Q&A

Fundamental Concepts

What is the difference between supervised and unsupervised learning?

Supervised learning involves training a model using labeled data, where the desired output is known. The model learns to predict the output from the input data. Examples include classification and regression tasks. Unsupervised learning deals with unlabeled data; the model tries to find inherent patterns or groupings within the data, such as clustering or association rules.

Can you explain the bias-variance tradeoff?

The bias-variance tradeoff refers to the balance between a model's complexity and its performance on training and unseen data. High bias models are simple and may underfit the data, failing to capture underlying patterns. High variance models are complex and may overfit, capturing noise as if it were a pattern. The goal is to find a sweet spot with optimal bias and variance to generalize well.

What is overfitting, and how can you prevent it?

Overfitting occurs when a model learns the training data too well, including its noise and outliers, and performs poorly on new data.
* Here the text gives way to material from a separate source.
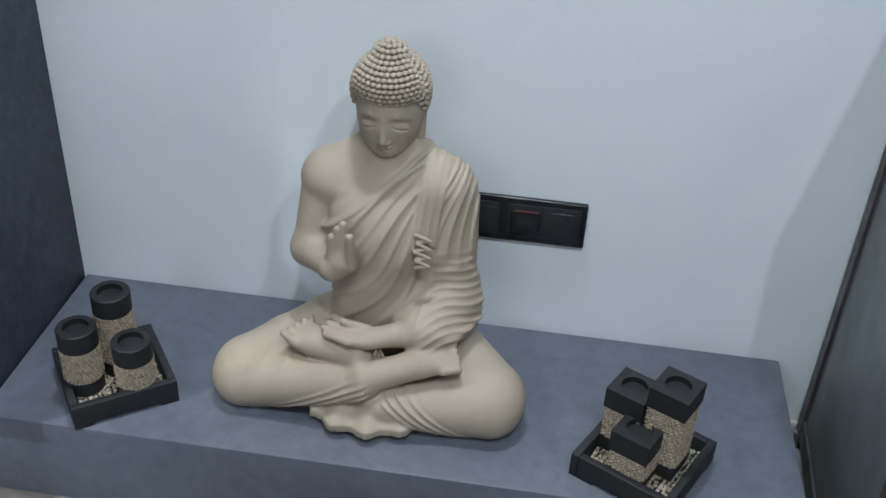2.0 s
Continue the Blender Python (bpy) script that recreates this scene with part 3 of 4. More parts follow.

It can be prevented by using techniques like cross-validation, simplifying the model, using regularization methods (like L1 or L2 regularization), and ensuring you have enough training data.

Explain the concept of cross-validation.

Cross-validation is a technique for assessing how a predictive model will perform on an independent dataset. It involves partitioning the data into a set of folds, training the model on all but one fold, and testing on the remaining fold. This process is repeated with each fold serving as the test set once. It helps in mitigating overfitting and provides insight into the model's ability to generalize.

What is the central limit theorem, and why is it important?

The central limit theorem states that the sampling distribution of the sample mean approaches a normal distribution as the sample size grows, regardless of the population's distribution, provided the samples are independent and identically distributed. It's important because it allows us to make inferences about population parameters using normal distribution, facilitating hypothesis testing and confidence intervals.